All three were reasonably popular, especially the last. And this was long before Ralston had to pay double the rates in his impatience to purge the news of personality. Judy Bailey's $800,000 was still to come. Susan Wood had yet to discover that Holmes' sudden departure would see her given $450,000 to slip into his chair.

Those sums are indefensible. Even with a $100,000 reduction for a second year in the chair, Wood was naive to expect public sympathy at her arbitration this week.

But before the fox went in, presenters' salaries were defensible. TVNZ could argue that the people who provided the human face of the broadcaster were essential to its earnings and knew their worth.

Yet once the popular complaint comes from your public owner, the Prime Minister no less, what can you do?

In accord with her agenda, TVNZ ceased to be constituted a state-owned enterprise (because those have to be profitable and can be saleable), received a contradictory charter to provide both profits and non-commercial programmes, and acquired Fraser.

Well known from his time on television as a chin-stroking interviewer, Fraser has probably never understood why he was eclipsed on the screen by Paul Holmes. A believer in Labour's charter, he was given charge of TVNZ three years ago. His reasons for resigning this week sounded as weak as his leadership seems to have been.

The board, hearing that Wood had gone to arbitration, wanted Fraser to take an interest in negotiations that Ralston is having with the next likely leading faces of the channel, notably Simon Dallow.

Fraser declined, declaring confidence in his head of news, which was his right. But he went further, announcing he would quit because he had "lost confidence in the board", which sounded more than a trifle precious. It was also a curious way to stand by his head of news.

Still, Ralston is a more robust character. He is almost the last television practitioner you would expect to want to take personality out of the news. His own work has always been blessed by eccentricity.

Even as a reporter Ralston preferred stories he could present in his own oddball style. I wonder if it is not so much the personalities he wants to change as the pay rates. He was a celebrity for TV3, which means he probably could not command the pay of counterparts on the more prosperous channel.

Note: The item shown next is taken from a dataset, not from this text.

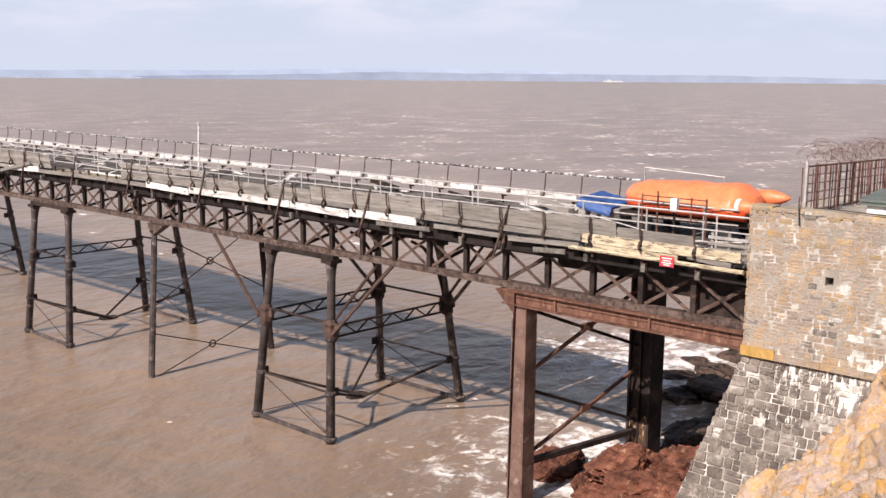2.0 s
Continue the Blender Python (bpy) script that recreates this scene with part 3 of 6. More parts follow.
def pierced(bm):
    """The wall's core in one piece; its face has two small square weep holes."""
    ys = [-12.0] + sorted(v for hy, _ in HOLES for v in (hy - 0.105, hy + 0.105)) + [WY - 0.06]
    zs = [6.78, 8.94, 9.16, WT - 0.2]
    x0, x1, x2 = WX + 0.010, WX + 0.7, 40.0
    v = [[bm.verts.new((x0, y, z)) for z in zs] for y in ys]
    for i in range(5):
        for j in range(3):
            ring = [v[i][j], v[i + 1][j], v[i + 1][j + 1], v[i][j + 1]]
            if j == 1 and i in (1, 3):
                back = [bm.verts.new((x1, p.co.y, p.co.z)) for p in ring]
                for k in range(4):
                    bm.faces.new((ring[k], ring[(k + 1) % 4], back[(k + 1) % 4], back[k]))
                bm.faces.new(back)
            else:
                bm.faces.new(ring)
    far = [bm.verts.new((x2, y, z)) for y, z in ((ys[0], zs[0]), (ys[-1], zs[0]), (ys[-1], zs[-1]), (ys[0], zs[-1]))]
    bm.faces.new(far)
    bm.faces.new([r[0] for r in v] + [far[1], far[0]])
    bm.faces.new([r[-1] for r in v] + [far[2], far[3]])
    bm.faces.new(v[0] + [far[3], far[0]])
    bm.faces.new(v[-1] + [far[2], far[1]])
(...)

He was never the sort to be consumed with envy of rivals who received more, but once he got the chance to bring them back to Earth he jumped at it. Mike Hosking went, then Holmes. The 16-year One News duet ended with Richard Long's departure, and now Bailey, too.

No successors had been prepared, no continuity ensured. How hard would it have been to bring new faces, on more reasonable pay, into the broadcaster's front window before dispensing with the stars?

Ralston inherited an operation that needed a sharper news-gathering edge but there was no need to take the personality out of the presentation for that purpose.

It was high risk, and you wonder what research was done. Or was it a rush of blood to heads that might be more accustomed to the freedoms of writing and broadcasting than the disciplines of business management?

Whatever, it was wrong. One News has been steadily losing audience share to TV3 this year. This is the audience response that belies all the loose talk of overpaid news-readers and glorified auto-cue performers.

It is hard to see what TVNZ can do about it now. Once the chemistry is lost it must be hard to revive. The broadcaster had a winning combination of personalities on its platform, and the failure of Holmes at Prime proves the platform is equally important.

Now TVNZ has been deflated as much as its old faces. It is a reminder that popular wisdom can seldom be taken at face value.